My contentions, I realize, will be a hard sell to people who have much more experience with all this than I do and who have solved many of the inter-vocabulary navigation problems using the inferred relationships generated for the concept_ancestor table – but I will lay them out.
I don’t know if this captures the issue @Christian_Reich brought up with VA Product, but I’ll use the example of VA Product EMPAGLIFLOZIN 10MG TAB: http://www.ohdsi.org/web/atlas/#/concept/45777555. My first objection to the current setup with this example is that there is no information on the Hierarchy tab because this is not a standard concept. The results on the Related Concepts tab, though, strike me as particularly weird and not all that useful:
The first item, ORAL HYPOGLYCEMIC AGENTS,ORAL is a VA Class, clearly an ancestor of some sort, but there’s no indication here of what the path is between the drug we’re looking at and this class.
All of the other items have 0 for Record Count and Descendant Record Count.

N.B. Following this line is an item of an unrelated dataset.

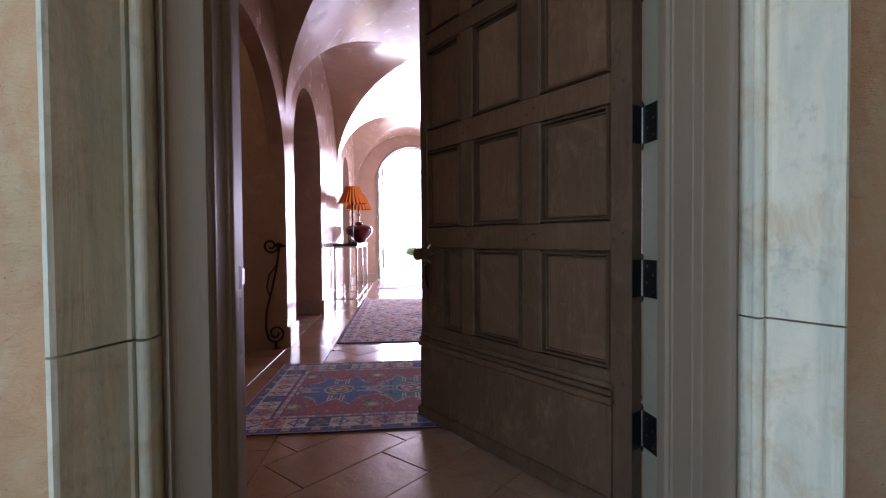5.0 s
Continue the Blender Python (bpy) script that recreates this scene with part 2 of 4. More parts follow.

Why is that? Is this a drug that doesn’t appear in the data? Why are there no ATC classes on this list? Why are these particular concepts showing up on the Related Concepts list and not a bunch of others that could be related in one way or another?
Since the only path available to me from here that seems like it would lead to actual records in the data is going up to ORAL HYPOGLYCEMIC AGENTS,ORAL, but that ends up confusing me more. Now I see the first page of 13.605 entries. Whatever the 4,456 DRC was referring to seems to have nothing to do with this higher-level page… Ok, I’m going to stop with the blow-by-blow as I stumble around trying to find a path from a VA Product to the most relevant ATC class and to the most relevant standard concepts actually tied to records in the database.
What I’d like to see is:
- Any actual VA drug hierarchy and how its levels are tied to the concept in question. (This might not be currently possible, though, because VA Product and VA Class are not just different classes, they’re different vocabularies–which makes me think (especially after searching around the web and finding this) that the VA stuff in OMOP is not from a coherent vocabulary but was maybe cobbled together from references in FDB or something.)
- Where this concept ties to concepts in other vocabularies and the local neighborhoods–insular to each vocabulary–of those concepts.
I’ve started doing some thinking about @Christian_Reich’s proposal for “an overview topological view where we are (like a dot on the US map)”, and think it can maybe be done in a good way–the VA concept in question and the other-vocabulary concepts it links to could all be highlighted on this topological map so the user would have a better sense of what links are worth following in order to get to a desired neighborhood.
Anyway, I know I have a lot more convincing to do before anyone will believe me (and I don’t know yet if I’m right), but my conjecture is that the inferred relationships in the concept_ancestor table make it harder, not easier, to build a clear, intuitive vocabulary navigation UI and that the effort to discourage use of poor vocabularies by only including their relationships to standard concepts sacrifices information important to users. If a user is looking at concepts in some bad vocabulary (e.g., ICD9), I suspect:
- They have source data using that vocabulary.
- That vocabulary may be bad, but it probably has some internal logic.
- The user may have a better understanding of that vocabulary than of standard vocabularies.
To be clearer about the implications of what I’m proposing, I think it would involve adopting rules like:
-
Represent the topology of each source vocabulary as accurately and completely as possible in the relationship table.
-
Mapping from source concepts to standard concepts as much as possible should:
a. use external resources like UMLS or FDB
b. add or maintain OHDSI-originated mappings only where necessary
c. map only to synonymous or sibling concepts except when cross-granularity or cross-semantic mappings are the only way to capture important information
-
(Probably) don’t include links from one non-standard concept to another in a different vocabulary unless that’s the only way to establish a path from that concept to a standard concept.
In the case of SPL to RxNorm Ingredient and SPL to RxNorm Drug Product, both should be captured in the relationship table. An SPL represents both a set of ingredients and a set of products; but it doesn’t represent all products that contain that set of ingredients. So, from the point of view of RxNorm, product and ingredients can have a child-parent relationship, but RxNorm product is not a grandchild of SPL.
I’m sure that’s more than enough for now. Sorry to go on for so long.